The first thing I recognized, as we arrived on Kauai early on a misty November morning, was the sweet, fresh air. It smelled of ferns and earth, waterfalls and streams. Kauai had changed a lot, friends said — more development, more congestion — but the memory-charged air made me hope some other things had stayed the same in the 21 years since we’d been there last.
At the top of our list was the beach break at Keoneloa Bay on the southeastern Poipu shore known as Shipwrecks, which, like Makapuu Beach Park on Oahu, was a recognized bodysurfing and bodyboarding spot. Although, unlike Makapuu, it was unguarded and not formally dedicated to swimmers and sponges (body-boarders), we never saw stand-up surfers there.
Shipwrecks also lacked Makapuu’s unspoiled, protected natural beauty: Most of the Keoneloa shoreline was dominated by the Grand Hyatt Kauai Resort. But when conditions aligned here, perfect waves peeled off a black rock point and a secondary peak barrelled into crashing shorebreak. The water felt fresh and alive in a convergence of currents that could be treacherous: Many had drowned, and although Don and I were strong swimmers, we often found ourselves gasping for breath.
Don and I feared that Shipwrecks had been altered by the rainstorms that had battered Kauai in April. We had learned to take nothing for granted after Hurricane Iwa in 1982 stripped the sand and permanently altered the shape of the once-perfect waves at Brennecke’s Beach, a beloved bodysurfing shorebreak nearby on the Poipu coast.
Then David Parrish told us about Shipwrecks.
“Don’t tell anyone, but it’s better than Brennecke’s,” he said.
Thanks to Shipwrecks, our New Yorker son became a bodysurfing fanatic: In 1997, at age 11, he had his breakthrough there during a big spring swell, grinning ear to ear when a local kid shouted, ”You got barreled, man!” After that he was a whirwind, catching 44 waves. We couldn’t get him out of the water, and nearly missed our plane back to Honolulu.
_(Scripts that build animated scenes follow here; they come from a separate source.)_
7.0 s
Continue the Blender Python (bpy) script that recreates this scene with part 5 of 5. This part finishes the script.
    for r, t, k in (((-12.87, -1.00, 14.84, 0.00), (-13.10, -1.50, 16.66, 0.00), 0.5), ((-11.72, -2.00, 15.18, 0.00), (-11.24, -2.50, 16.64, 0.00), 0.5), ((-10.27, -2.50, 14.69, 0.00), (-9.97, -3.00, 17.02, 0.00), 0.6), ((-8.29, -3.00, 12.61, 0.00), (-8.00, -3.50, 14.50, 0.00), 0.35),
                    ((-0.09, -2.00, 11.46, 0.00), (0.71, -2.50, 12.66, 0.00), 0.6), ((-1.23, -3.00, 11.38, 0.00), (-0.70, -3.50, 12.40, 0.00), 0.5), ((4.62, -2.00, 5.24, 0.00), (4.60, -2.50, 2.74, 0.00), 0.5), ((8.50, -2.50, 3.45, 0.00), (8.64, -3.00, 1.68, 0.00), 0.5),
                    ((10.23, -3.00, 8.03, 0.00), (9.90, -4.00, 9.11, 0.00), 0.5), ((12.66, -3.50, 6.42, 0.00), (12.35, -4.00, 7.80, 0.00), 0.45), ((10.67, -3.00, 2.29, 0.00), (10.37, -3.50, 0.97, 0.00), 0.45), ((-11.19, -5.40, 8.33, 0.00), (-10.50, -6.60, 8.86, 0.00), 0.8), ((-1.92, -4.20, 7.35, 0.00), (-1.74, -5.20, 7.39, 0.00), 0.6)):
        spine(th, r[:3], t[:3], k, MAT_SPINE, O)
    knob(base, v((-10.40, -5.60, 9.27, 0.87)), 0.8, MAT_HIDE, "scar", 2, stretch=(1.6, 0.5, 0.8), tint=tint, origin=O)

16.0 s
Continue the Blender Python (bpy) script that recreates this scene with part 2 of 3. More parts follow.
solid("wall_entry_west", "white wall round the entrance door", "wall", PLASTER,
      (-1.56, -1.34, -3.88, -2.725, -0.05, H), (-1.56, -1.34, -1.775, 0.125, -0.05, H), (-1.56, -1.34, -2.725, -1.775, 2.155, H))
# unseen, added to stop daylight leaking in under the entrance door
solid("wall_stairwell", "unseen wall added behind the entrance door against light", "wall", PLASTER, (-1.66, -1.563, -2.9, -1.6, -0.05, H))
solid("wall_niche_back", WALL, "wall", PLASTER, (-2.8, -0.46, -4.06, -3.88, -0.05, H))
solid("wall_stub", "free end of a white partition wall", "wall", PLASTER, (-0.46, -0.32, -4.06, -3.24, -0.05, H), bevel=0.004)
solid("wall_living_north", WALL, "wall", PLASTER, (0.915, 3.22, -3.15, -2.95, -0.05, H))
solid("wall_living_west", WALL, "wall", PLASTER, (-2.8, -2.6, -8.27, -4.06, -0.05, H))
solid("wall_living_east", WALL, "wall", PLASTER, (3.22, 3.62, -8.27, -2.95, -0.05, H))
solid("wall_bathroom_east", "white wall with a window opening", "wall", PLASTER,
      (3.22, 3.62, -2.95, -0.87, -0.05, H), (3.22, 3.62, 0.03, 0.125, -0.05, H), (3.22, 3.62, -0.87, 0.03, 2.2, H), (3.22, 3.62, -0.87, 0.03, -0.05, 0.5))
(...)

WHENEVER WE came home from New York, David, on days off from his lifeguard tower at Magic Island, took us on bodysurfing safaris around Oahu in his jazzy but uncomfortable red sportscar. If it was winter, we’d drive to Ehukai, and continue around the island to Pounders and finally Makapuu. Mostly, we listened to music and talked, David telling us Woody Allen-esque stories about his dating failures that made us laugh.
David made others laugh, too, as a stand-up comic. In one of his most memorable skits, he played a dive tour guide in the polluted Ala Wai Canal. In truth, though, he was often lonely and depressed. He had been divorced and he’d witnessed several drownings during his former lifeguard posting at Hanauma Bay, and though these bad times were long since past they continued to weigh on him.
We hadn’t been back to Shipwrecks since David’s death in 2013.
This trip would be our David Parrish Memorial Bodysurfing Experience.
SHIPWRECKS HAD survived the storms. The surf was glassy, with occasional tubular sets. However, it was dominated by bodyboarders and soft-top longboards. There wasn’t a single bodysurfer in sight besides us and a man named Puuloa, who came down in his bike shorts with his Viper fins, dove in briefly, then shook his head and drove away.
We hiked instead, climbing up Makawehi Point, the sandstone bluff that juts out over the water with the profile of a giant mo‘o, or water lizard. We walked in the wind along the sand dunes and ocean cliffs of the Mahaulepu trail, which gives a great impression of natural solitude if you ignore the golf course that runs alongside. David would have appreciated that.
Next morning, Sunday, Shipwrecks was nearly flat, but we had it to ourselves. It was quiet except for the brisk offshore wind. When you caught a wave, there was that unique roaring, crunching sound — the voice of the mo‘o —as the spinning cylinder broke around you.
“It’s like flying into the wind,” David said of bodysurfing. One of his Hawaiian names, kaha, means to engrave or slice, which is what a skilled bodysurfer does on the wall of the wave, just as friends like David engrave themselves forever in our hearts.